─── DATASET EXCERPT
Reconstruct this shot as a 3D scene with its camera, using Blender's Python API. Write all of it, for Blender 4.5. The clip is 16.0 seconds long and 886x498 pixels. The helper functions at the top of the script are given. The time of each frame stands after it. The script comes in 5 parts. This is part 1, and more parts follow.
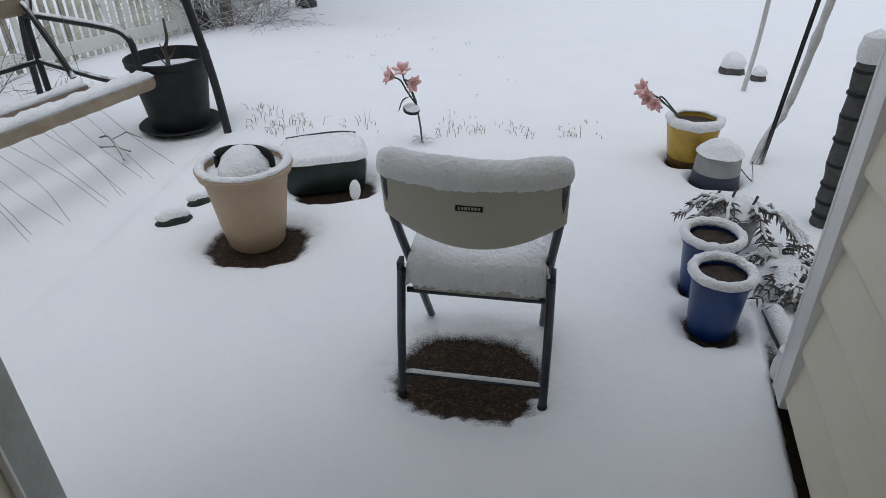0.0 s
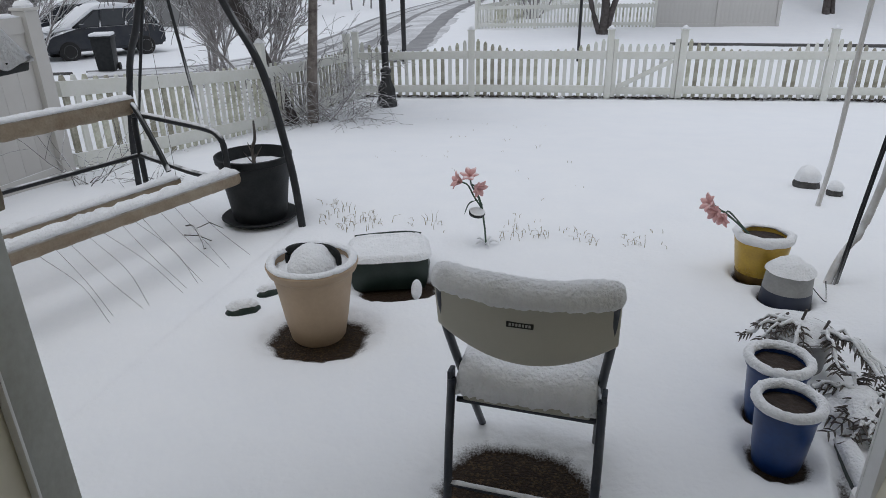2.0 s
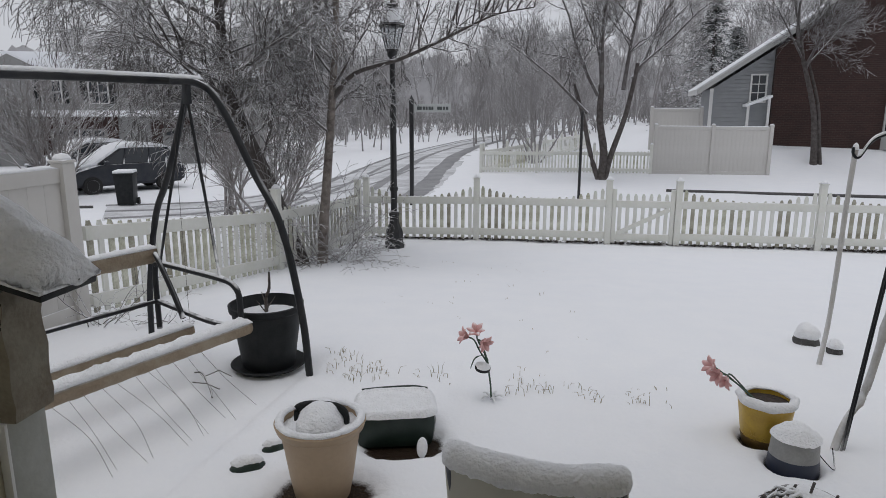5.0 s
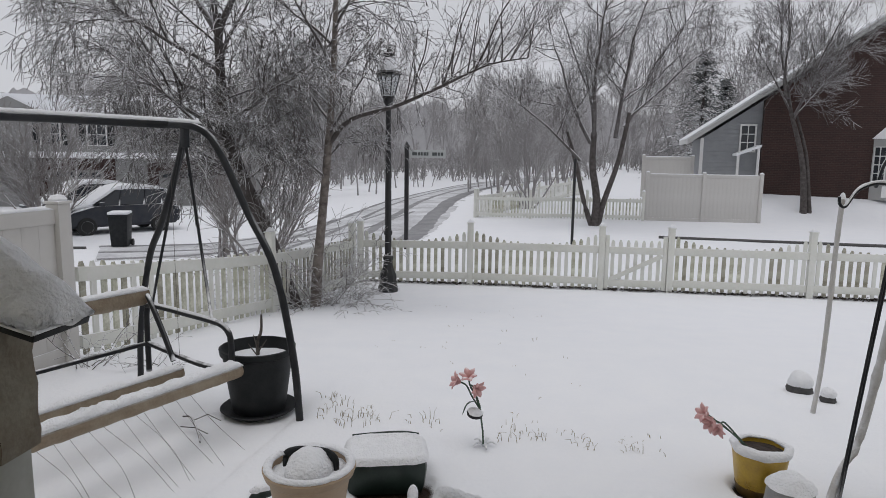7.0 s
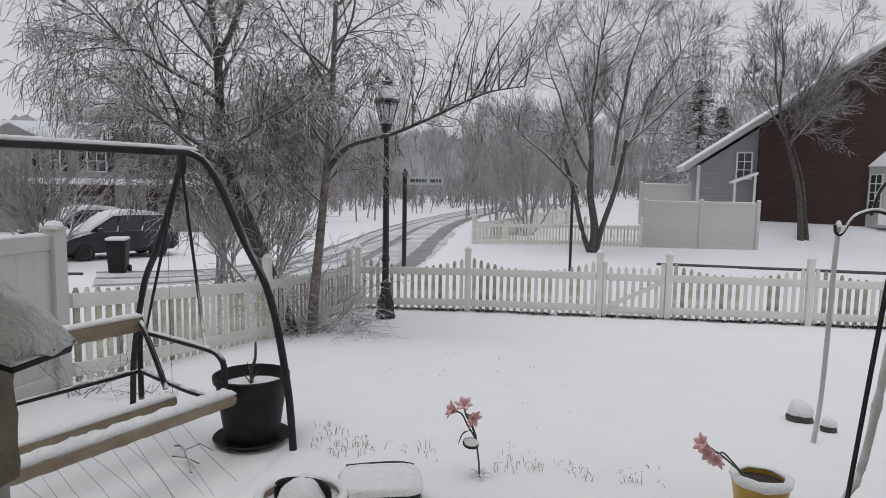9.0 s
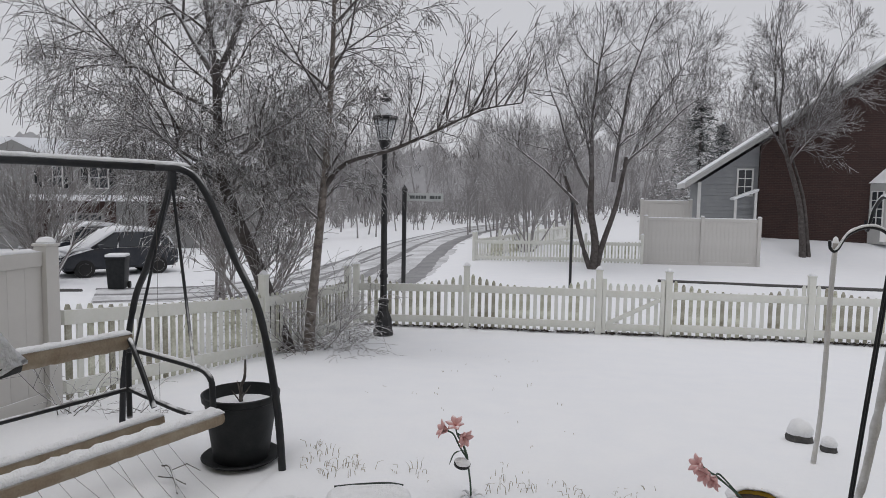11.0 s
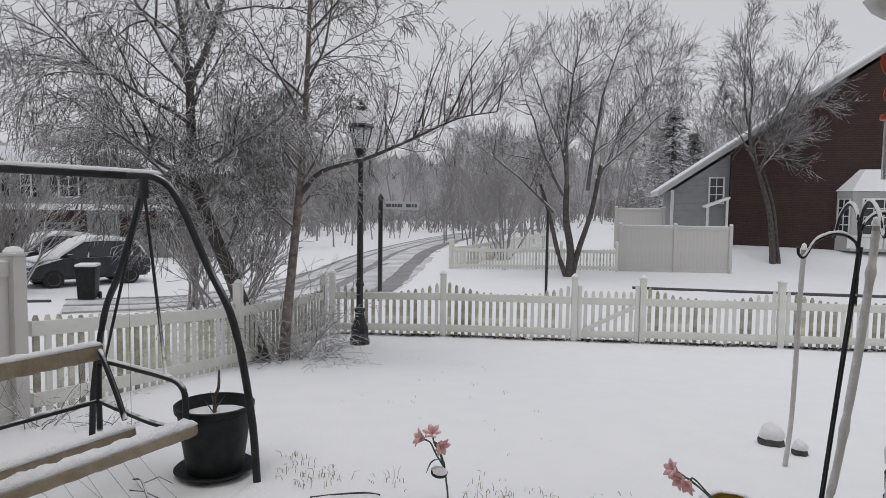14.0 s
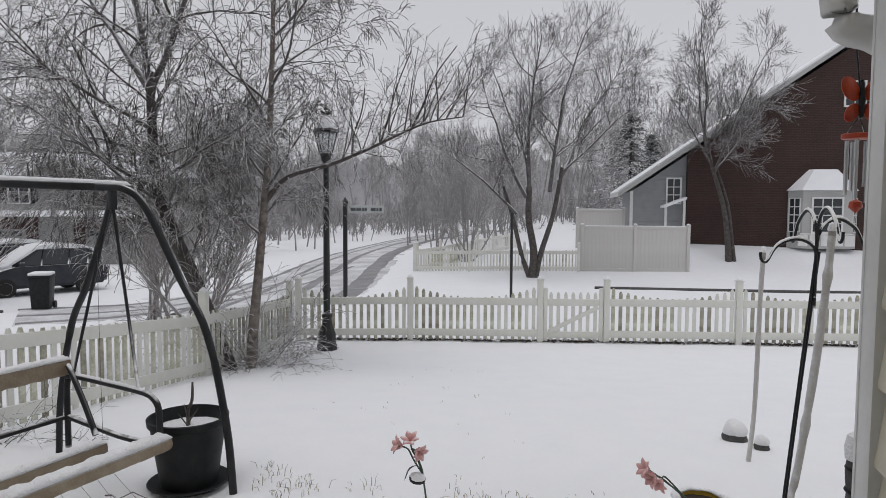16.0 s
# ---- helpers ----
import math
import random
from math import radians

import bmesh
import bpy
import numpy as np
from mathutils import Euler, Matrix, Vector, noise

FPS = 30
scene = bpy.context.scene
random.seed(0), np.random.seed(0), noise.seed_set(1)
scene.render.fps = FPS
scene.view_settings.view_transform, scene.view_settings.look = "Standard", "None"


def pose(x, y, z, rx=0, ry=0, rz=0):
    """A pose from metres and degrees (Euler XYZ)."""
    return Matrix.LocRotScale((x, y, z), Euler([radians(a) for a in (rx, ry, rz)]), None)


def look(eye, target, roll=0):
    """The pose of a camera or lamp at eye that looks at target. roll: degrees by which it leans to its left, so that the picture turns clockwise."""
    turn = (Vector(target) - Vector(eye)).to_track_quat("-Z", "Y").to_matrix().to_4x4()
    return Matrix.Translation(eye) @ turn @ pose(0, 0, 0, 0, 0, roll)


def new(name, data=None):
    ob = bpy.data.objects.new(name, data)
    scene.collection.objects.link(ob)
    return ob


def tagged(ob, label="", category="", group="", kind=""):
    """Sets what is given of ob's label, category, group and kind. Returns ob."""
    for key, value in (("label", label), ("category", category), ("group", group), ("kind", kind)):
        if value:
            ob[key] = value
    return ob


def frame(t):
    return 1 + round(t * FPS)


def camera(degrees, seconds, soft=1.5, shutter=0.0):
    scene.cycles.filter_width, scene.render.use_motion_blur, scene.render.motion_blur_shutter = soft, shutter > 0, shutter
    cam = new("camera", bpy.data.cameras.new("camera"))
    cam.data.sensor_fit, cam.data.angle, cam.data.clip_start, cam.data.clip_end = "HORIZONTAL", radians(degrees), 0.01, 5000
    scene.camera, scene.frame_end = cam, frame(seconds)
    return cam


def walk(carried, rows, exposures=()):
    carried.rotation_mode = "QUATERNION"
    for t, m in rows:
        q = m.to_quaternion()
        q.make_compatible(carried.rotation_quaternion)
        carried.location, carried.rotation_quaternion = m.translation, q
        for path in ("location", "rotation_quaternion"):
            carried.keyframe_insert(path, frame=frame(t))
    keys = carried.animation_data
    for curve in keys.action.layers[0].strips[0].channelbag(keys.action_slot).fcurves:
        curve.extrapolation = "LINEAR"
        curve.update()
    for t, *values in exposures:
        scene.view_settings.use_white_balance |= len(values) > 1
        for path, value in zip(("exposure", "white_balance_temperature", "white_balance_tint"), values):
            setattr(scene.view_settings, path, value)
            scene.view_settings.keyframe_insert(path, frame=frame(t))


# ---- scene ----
──────
* WHAT TO DO:
Quote the material in full and exactly; do not carry over its pictures.

* IN RESPONSE:
Reconstruct this shot as a 3D scene with its camera, using Blender's Python API. Write all of it, for Blender 4.5. The clip is 16.0 seconds long and 886x498 pixels. The helper functions at the top of the script are given. The time of each frame stands after it. The script comes in 5 parts. This is part 1, and more parts follow.
0.0 s
2.0 s
5.0 s
7.0 s
9.0 s
11.0 s
14.0 s
16.0 s
# ---- helpers ----
import math
import random
from math import radians

import bmesh
import bpy
import numpy as np
from mathutils import Euler, Matrix, Vector, noise

FPS = 30
scene = bpy.context.scene
random.seed(0), np.random.seed(0), noise.seed_set(1)
scene.render.fps = FPS
scene.view_settings.view_transform, scene.view_settings.look = "Standard", "None"


def pose(x, y, z, rx=0, ry=0, rz=0):
    """A pose from metres and degrees (Euler XYZ)."""
    return Matrix.LocRotScale((x, y, z), Euler([radians(a) for a in (rx, ry, rz)]), None)


def look(eye, target, roll=0):
    """The pose of a camera or lamp at eye that looks at target. roll: degrees by which it leans to its left, so that the picture turns clockwise."""
    turn = (Vector(target) - Vector(eye)).to_track_quat("-Z", "Y").to_matrix().to_4x4()
    return Matrix.Translation(eye) @ turn @ pose(0, 0, 0, 0, 0, roll)


def new(name, data=None):
    ob = bpy.data.objects.new(name, data)
    scene.collection.objects.link(ob)
    return ob


def tagged(ob, label="", category="", group="", kind=""):
    """Sets what is given of ob's label, category, group and kind. Returns ob."""
    for key, value in (("label", label), ("category", category), ("group", group), ("kind", kind)):
        if value:
            ob[key] = value
    return ob


def frame(t):
    return 1 + round(t * FPS)


def camera(degrees, seconds, soft=1.5, shutter=0.0):
    scene.cycles.filter_width, scene.render.use_motion_blur, scene.render.motion_blur_shutter = soft, shutter > 0, shutter
    cam = new("camera", bpy.data.cameras.new("camera"))
    cam.data.sensor_fit, cam.data.angle, cam.data.clip_start, cam.data.clip_end = "HORIZONTAL", radians(degrees), 0.01, 5000
    scene.camera, scene.frame_end = cam, frame(seconds)
    return cam


def walk(carried, rows, exposures=()):
    carried.rotation_mode = "QUATERNION"
    for t, m in rows:
        q = m.to_quaternion()
        q.make_compatible(carried.rotation_quaternion)
        carried.location, carried.rotation_quaternion = m.translation, q
        for path in ("location", "rotation_quaternion"):
            carried.keyframe_insert(path, frame=frame(t))
    keys = carried.animation_data
    for curve in keys.action.layers[0].strips[0].channelbag(keys.action_slot).fcurves:
        curve.extrapolation = "LINEAR"
        curve.update()
    for t, *values in exposures:
        scene.view_settings.use_white_balance |= len(values) > 1
        for path, value in zip(("exposure", "white_balance_temperature", "white_balance_tint"), values):
            setattr(scene.view_settings, path, value)
            scene.view_settings.keyframe_insert(path, frame=frame(t))


# ---- scene ----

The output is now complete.